SOURCE DATA:
=-=-=-=-=

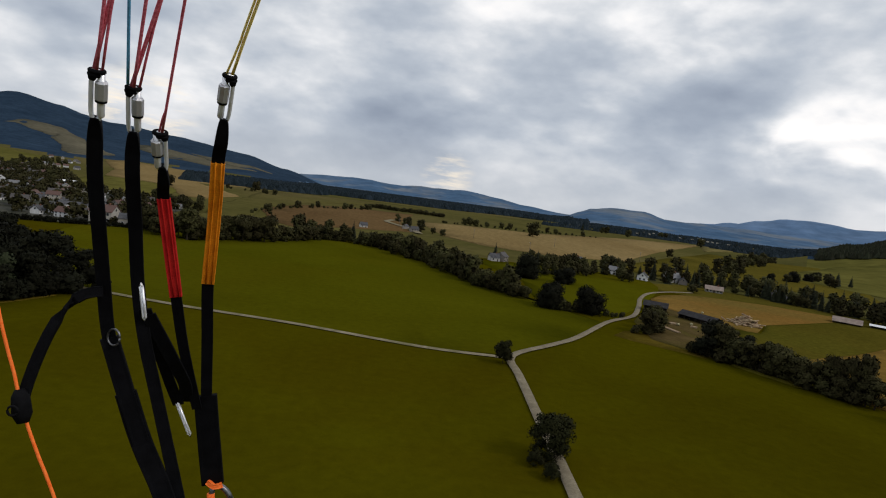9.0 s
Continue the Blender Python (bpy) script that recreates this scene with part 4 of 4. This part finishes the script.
def town_house_at(x, y, turn):
    if all(math.hypot(x - a, y - b) > 9.5 for a, b in spots_used) and min(math.hypot(x - a, y - b) for a, b in LARGE) > 20:
        spots_used.append((x, y))
        house_at(rand.choice(HOUSES), x, y, turn, rand.uniform(0.50, 0.74), "town houses")


for (x0, y0), (x1, y1), count in STREETS:
    run = math.degrees(math.atan2(y1 - y0, x1 - x0))
    for k in range(count):
        q = (k + rand.uniform(0.2, 0.8)) / count
        town_house_at(x0 + (x1 - x0) * q + rand.gauss(0, 2), y0 + (y1 - y0) * q + rand.gauss(0, 2), run + rand.choice((0, 0, 90)) + rand.uniform(-6, 6))
while len(spots_used) < 190:
    x, y = rand.uniform(-620, -150), rand.uniform(370, 1000)
    if inside(x, y, TOWN):
        town_house_at(x, y, rand.choice((10, 25, 100, 75)) + rand.uniform(-8, 8))
for k in range(26):
    q = rand.random()
    x, y = -540 - 290 * q + rand.gauss(0, 22), 960 + 620 * q + rand.gauss(0, 30)
    house_at(rand.choice(HOUSES), x, y, rand.uniform(0, 180), rand.uniform(0.6, 0.85), "town houses")
gardens = []
for _ in range(9000):
    x, y = rand.uniform(-620, -120), rand.uniform(345, 1000)
    if len(gardens) < 700 and inside(x, y, TOWN) and all(math.hypot(x - a, y - b) > 5.5 for a, b in (*spots_used, *LARGE)) and all(math.hypot(x - a, y - b) > 6 for a, b in gardens):
        gardens.append((x, y))
tree_stuff("town_trees", gardens, 5.0, 9.0, 110, "dark leafy trees filling the gaps between the town houses")
along([(-300, 620), (-440, 790), (-560, 960), (-760, 1400)], 22, 14, ("far_oak", "far_ash"), 0.8, 1.2, "town trees")


def distant_town(count):
    """Pale gabled houses of a far town, joined."""
    verts, faces = [], []
    for _ in range(count):
        a, r = radians(rand.gauss(26.5, 2.6)), rand.gauss(1880, 130)
        x, y = r * math.sin(a), r * math.cos(a)
        z, w, d, h = rough_height(x, y) + 1.0, rand.uniform(5, 9), rand.uniform(5, 6), rand.uniform(2.5, 4)
        c, s = math.cos(a + 0.5), math.sin(a + 0.5)
        k = len(verts)
        prof = ((-d / 2, -2.0), (d / 2, -2.0), (d / 2, h), (0, h + 2.0), (-d / 2, h))
        for u in (-w / 2, w / 2):
            verts += [(x + c * u + s * v, y - s * u + c * v, z + q) for v, q in prof]
        faces += [[k, k + 1, k + 2, k + 3, k + 4][::-1], [k + 5, k + 6, k + 7, k + 8, k + 9]]
        faces += [[k + i, k + (i + 1) % 5, k + 5 + (i + 1) % 5, k + 5 + i] for i in range(5)]
    return tagged(from_arrays("distant_houses", verts, faces, CREAM_WALL), "scattered pale houses of a distant town", "houses", kind="stuff")


distant_town(26)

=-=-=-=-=

TASK DETAILS:
Write out the whole listing again, exactly, with no pictures.

WRITTEN RESPONSE:
9.0 s
Continue the Blender Python (bpy) script that recreates this scene with part 4 of 4. This part finishes the script.
def town_house_at(x, y, turn):
    if all(math.hypot(x - a, y - b) > 9.5 for a, b in spots_used) and min(math.hypot(x - a, y - b) for a, b in LARGE) > 20:
        spots_used.append((x, y))
        house_at(rand.choice(HOUSES), x, y, turn, rand.uniform(0.50, 0.74), "town houses")


for (x0, y0), (x1, y1), count in STREETS:
    run = math.degrees(math.atan2(y1 - y0, x1 - x0))
    for k in range(count):
        q = (k + rand.uniform(0.2, 0.8)) / count
        town_house_at(x0 + (x1 - x0) * q + rand.gauss(0, 2), y0 + (y1 - y0) * q + rand.gauss(0, 2), run + rand.choice((0, 0, 90)) + rand.uniform(-6, 6))
while len(spots_used) < 190:
    x, y = rand.uniform(-620, -150), rand.uniform(370, 1000)
    if inside(x, y, TOWN):
        town_house_at(x, y, rand.choice((10, 25, 100, 75)) + rand.uniform(-8, 8))
for k in range(26):
    q = rand.random()
    x, y = -540 - 290 * q + rand.gauss(0, 22), 960 + 620 * q + rand.gauss(0, 30)
    house_at(rand.choice(HOUSES), x, y, rand.uniform(0, 180), rand.uniform(0.6, 0.85), "town houses")
gardens = []
for _ in range(9000):
    x, y = rand.uniform(-620, -120), rand.uniform(345, 1000)
    if len(gardens) < 700 and inside(x, y, TOWN) and all(math.hypot(x - a, y - b) > 5.5 for a, b in (*spots_used, *LARGE)) and all(math.hypot(x - a, y - b) > 6 for a, b in gardens):
        gardens.append((x, y))
tree_stuff("town_trees", gardens, 5.0, 9.0, 110, "dark leafy trees filling the gaps between the town houses")
along([(-300, 620), (-440, 790), (-560, 960), (-760, 1400)], 22, 14, ("far_oak", "far_ash"), 0.8, 1.2, "town trees")


def distant_town(count):
    """Pale gabled houses of a far town, joined."""
    verts, faces = [], []
    for _ in range(count):
        a, r = radians(rand.gauss(26.5, 2.6)), rand.gauss(1880, 130)
        x, y = r * math.sin(a), r * math.cos(a)
        z, w, d, h = rough_height(x, y) + 1.0, rand.uniform(5, 9), rand.uniform(5, 6), rand.uniform(2.5, 4)
        c, s = math.cos(a + 0.5), math.sin(a + 0.5)
        k = len(verts)
        prof = ((-d / 2, -2.0), (d / 2, -2.0), (d / 2, h), (0, h + 2.0), (-d / 2, h))
        for u in (-w / 2, w / 2):
            verts += [(x + c * u + s * v, y - s * u + c * v, z + q) for v, q in prof]
        faces += [[k, k + 1, k + 2, k + 3, k + 4][::-1], [k + 5, k + 6, k + 7, k + 8, k + 9]]
        faces += [[k + i, k + (i + 1) % 5, k + 5 + (i + 1) % 5, k + 5 + i] for i in range(5)]
    return tagged(from_arrays("distant_houses", verts, faces, CREAM_WALL), "scattered pale houses of a distant town", "houses", kind="stuff")


distant_town(26)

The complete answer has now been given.